_Task statement:_ Reproduce all the lines below exactly and omit the images.

_Available data:_

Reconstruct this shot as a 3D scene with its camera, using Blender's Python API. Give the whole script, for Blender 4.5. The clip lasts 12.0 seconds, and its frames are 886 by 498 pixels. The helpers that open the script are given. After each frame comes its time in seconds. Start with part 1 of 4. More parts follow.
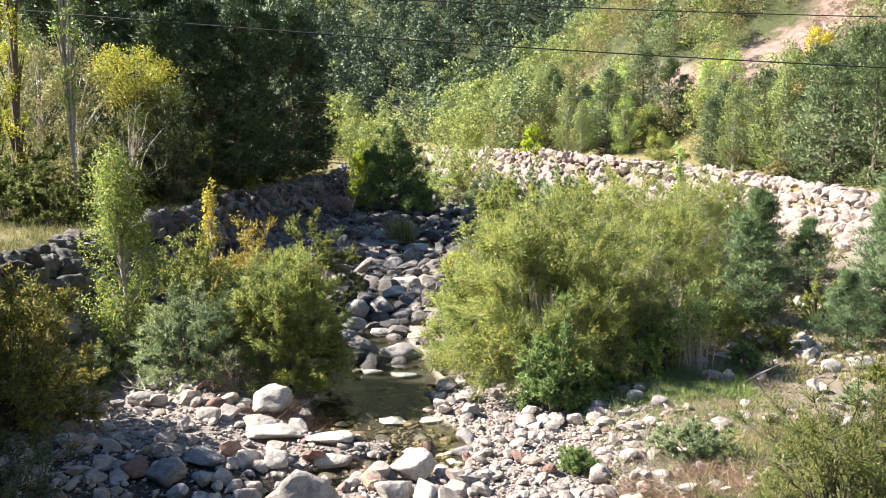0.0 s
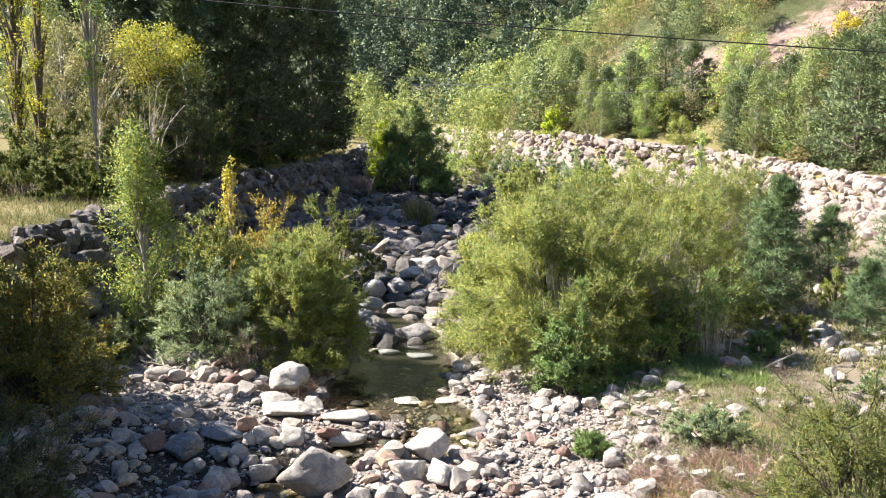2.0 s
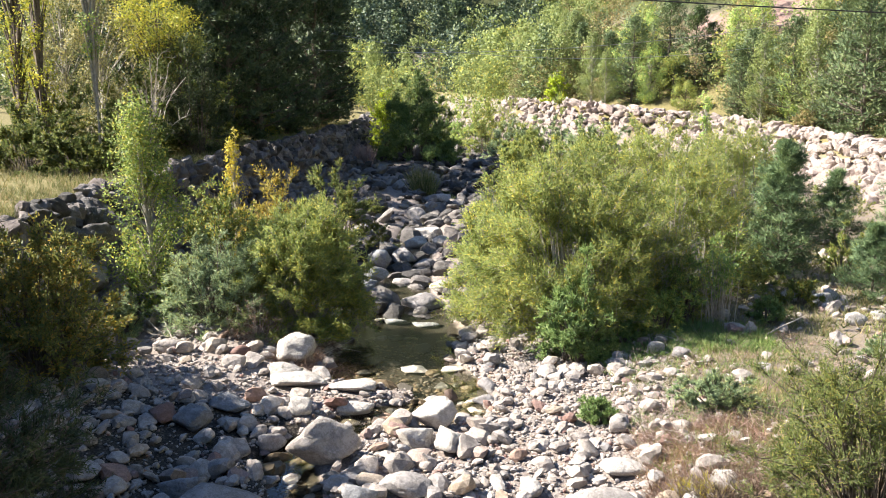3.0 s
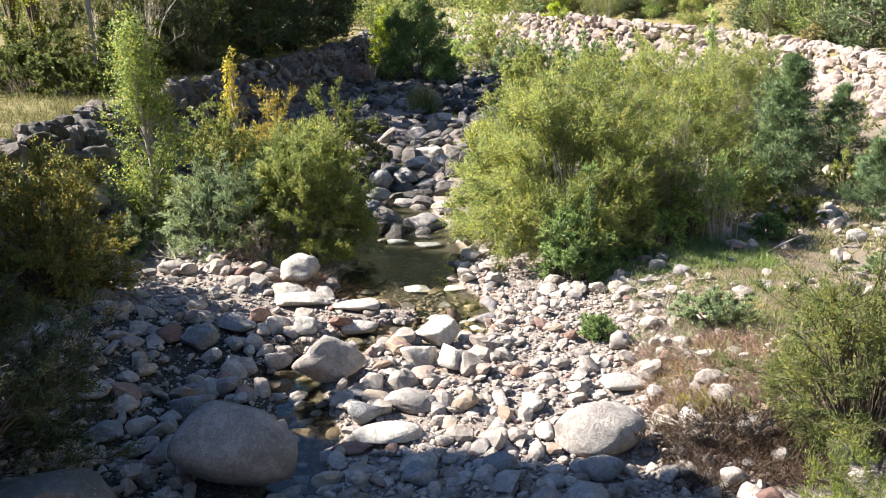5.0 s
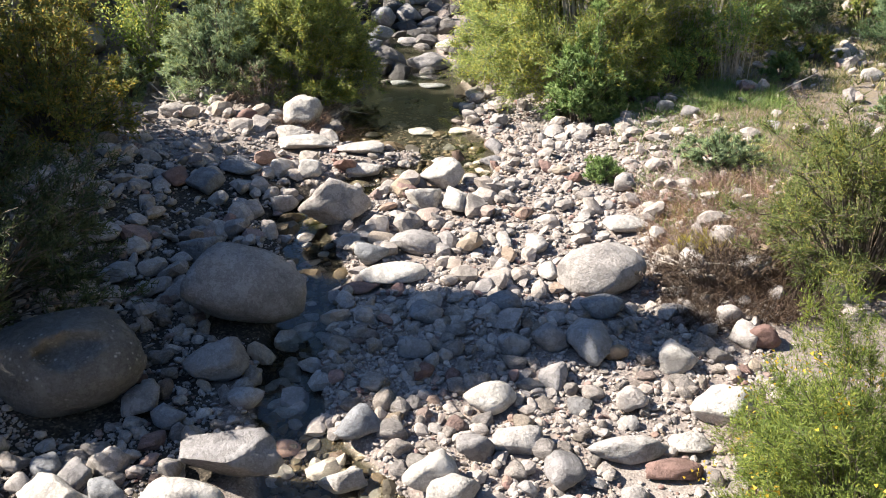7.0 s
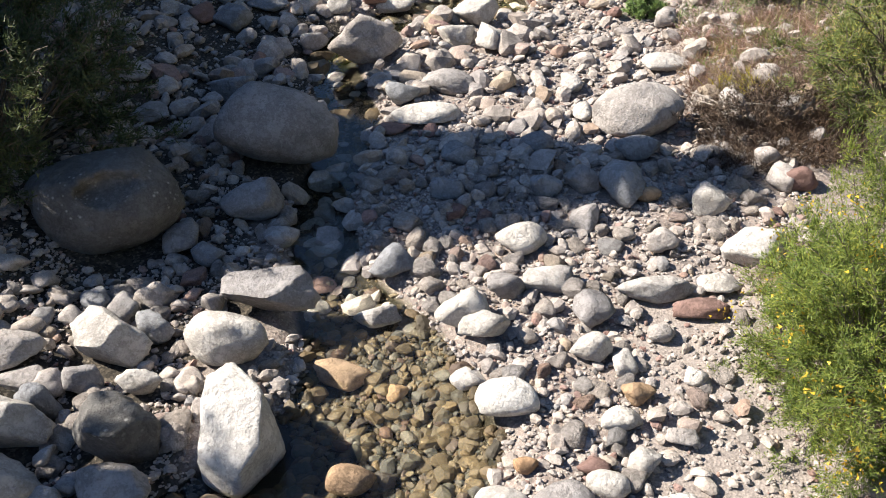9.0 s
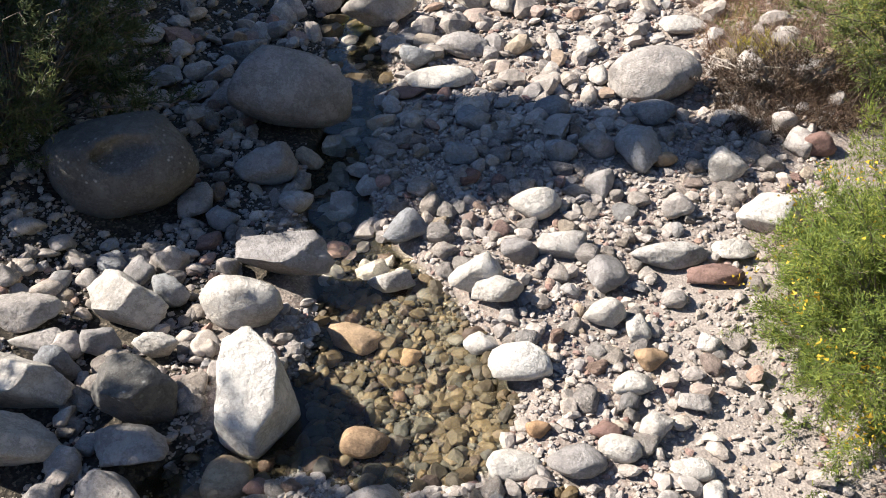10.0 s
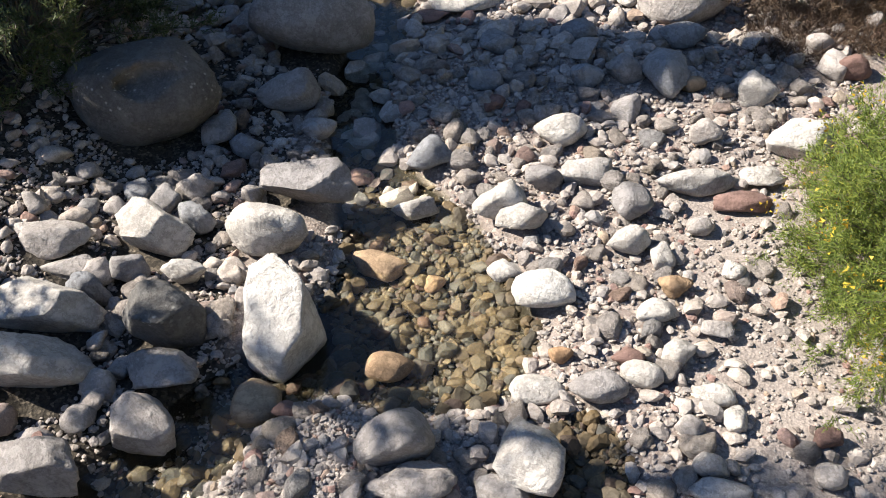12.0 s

_Reply:_
Reconstruct this shot as a 3D scene with its camera, using Blender's Python API. Give the whole script, for Blender 4.5. The clip lasts 12.0 seconds, and its frames are 886 by 498 pixels. The helpers that open the script are given. After each frame comes its time in seconds. Start with part 1 of 4. More parts follow.
0.0 s
2.0 s
3.0 s
5.0 s
7.0 s
9.0 s
10.0 s
12.0 s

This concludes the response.